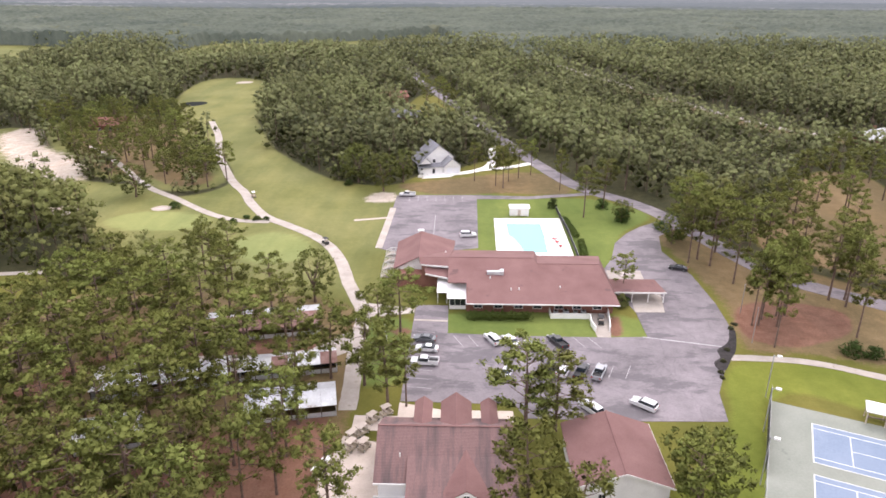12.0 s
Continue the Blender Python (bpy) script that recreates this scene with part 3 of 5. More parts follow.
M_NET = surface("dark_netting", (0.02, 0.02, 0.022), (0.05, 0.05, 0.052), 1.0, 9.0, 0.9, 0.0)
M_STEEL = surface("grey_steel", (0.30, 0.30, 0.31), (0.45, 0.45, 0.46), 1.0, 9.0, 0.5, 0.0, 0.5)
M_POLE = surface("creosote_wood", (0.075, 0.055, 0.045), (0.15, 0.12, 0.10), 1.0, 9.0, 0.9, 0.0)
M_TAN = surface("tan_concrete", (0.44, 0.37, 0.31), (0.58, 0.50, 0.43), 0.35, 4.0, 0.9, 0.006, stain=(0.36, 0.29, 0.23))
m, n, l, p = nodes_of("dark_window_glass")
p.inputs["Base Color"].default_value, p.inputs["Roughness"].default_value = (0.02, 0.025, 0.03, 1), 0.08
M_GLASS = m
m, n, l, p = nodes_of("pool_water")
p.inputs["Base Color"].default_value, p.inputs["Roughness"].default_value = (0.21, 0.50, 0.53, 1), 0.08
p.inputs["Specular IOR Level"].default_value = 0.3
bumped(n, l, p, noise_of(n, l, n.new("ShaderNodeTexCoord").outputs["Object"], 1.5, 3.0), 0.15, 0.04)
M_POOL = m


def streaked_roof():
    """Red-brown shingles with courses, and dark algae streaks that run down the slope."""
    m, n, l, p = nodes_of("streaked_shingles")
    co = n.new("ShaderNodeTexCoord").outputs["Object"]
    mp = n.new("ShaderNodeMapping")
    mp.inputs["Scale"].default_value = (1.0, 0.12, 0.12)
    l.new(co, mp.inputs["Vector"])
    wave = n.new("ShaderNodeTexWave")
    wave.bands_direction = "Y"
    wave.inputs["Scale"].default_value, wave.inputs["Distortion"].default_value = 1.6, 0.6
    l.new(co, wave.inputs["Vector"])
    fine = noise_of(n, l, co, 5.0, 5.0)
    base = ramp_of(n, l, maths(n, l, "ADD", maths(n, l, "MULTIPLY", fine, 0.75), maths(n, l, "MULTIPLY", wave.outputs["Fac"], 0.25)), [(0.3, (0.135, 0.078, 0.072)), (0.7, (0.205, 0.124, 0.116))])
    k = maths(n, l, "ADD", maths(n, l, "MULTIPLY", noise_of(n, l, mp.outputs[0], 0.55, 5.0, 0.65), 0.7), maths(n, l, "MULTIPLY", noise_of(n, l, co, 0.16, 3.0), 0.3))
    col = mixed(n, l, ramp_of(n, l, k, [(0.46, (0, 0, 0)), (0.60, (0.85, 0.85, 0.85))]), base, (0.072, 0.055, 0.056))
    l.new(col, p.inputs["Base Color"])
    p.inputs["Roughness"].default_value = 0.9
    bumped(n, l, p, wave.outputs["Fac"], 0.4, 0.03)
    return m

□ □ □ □

Stated task =
Reproduce the listing above exactly, excluding all pictures.

Task result =
12.0 s
Continue the Blender Python (bpy) script that recreates this scene with part 3 of 5. More parts follow.
M_NET = surface("dark_netting", (0.02, 0.02, 0.022), (0.05, 0.05, 0.052), 1.0, 9.0, 0.9, 0.0)
M_STEEL = surface("grey_steel", (0.30, 0.30, 0.31), (0.45, 0.45, 0.46), 1.0, 9.0, 0.5, 0.0, 0.5)
M_POLE = surface("creosote_wood", (0.075, 0.055, 0.045), (0.15, 0.12, 0.10), 1.0, 9.0, 0.9, 0.0)
M_TAN = surface("tan_concrete", (0.44, 0.37, 0.31), (0.58, 0.50, 0.43), 0.35, 4.0, 0.9, 0.006, stain=(0.36, 0.29, 0.23))
m, n, l, p = nodes_of("dark_window_glass")
p.inputs["Base Color"].default_value, p.inputs["Roughness"].default_value = (0.02, 0.025, 0.03, 1), 0.08
M_GLASS = m
m, n, l, p = nodes_of("pool_water")
p.inputs["Base Color"].default_value, p.inputs["Roughness"].default_value = (0.21, 0.50, 0.53, 1), 0.08
p.inputs["Specular IOR Level"].default_value = 0.3
bumped(n, l, p, noise_of(n, l, n.new("ShaderNodeTexCoord").outputs["Object"], 1.5, 3.0), 0.15, 0.04)
M_POOL = m


def streaked_roof():
    """Red-brown shingles with courses, and dark algae streaks that run down the slope."""
    m, n, l, p = nodes_of("streaked_shingles")
    co = n.new("ShaderNodeTexCoord").outputs["Object"]
    mp = n.new("ShaderNodeMapping")
    mp.inputs["Scale"].default_value = (1.0, 0.12, 0.12)
    l.new(co, mp.inputs["Vector"])
    wave = n.new("ShaderNodeTexWave")
    wave.bands_direction = "Y"
    wave.inputs["Scale"].default_value, wave.inputs["Distortion"].default_value = 1.6, 0.6
    l.new(co, wave.inputs["Vector"])
    fine = noise_of(n, l, co, 5.0, 5.0)
    base = ramp_of(n, l, maths(n, l, "ADD", maths(n, l, "MULTIPLY", fine, 0.75), maths(n, l, "MULTIPLY", wave.outputs["Fac"], 0.25)), [(0.3, (0.135, 0.078, 0.072)), (0.7, (0.205, 0.124, 0.116))])
    k = maths(n, l, "ADD", maths(n, l, "MULTIPLY", noise_of(n, l, mp.outputs[0], 0.55, 5.0, 0.65), 0.7), maths(n, l, "MULTIPLY", noise_of(n, l, co, 0.16, 3.0), 0.3))
    col = mixed(n, l, ramp_of(n, l, k, [(0.46, (0, 0, 0)), (0.60, (0.85, 0.85, 0.85))]), base, (0.072, 0.055, 0.056))
    l.new(col, p.inputs["Base Color"])
    p.inputs["Roughness"].default_value = 0.9
    bumped(n, l, p, wave.outputs["Fac"], 0.4, 0.03)
    return m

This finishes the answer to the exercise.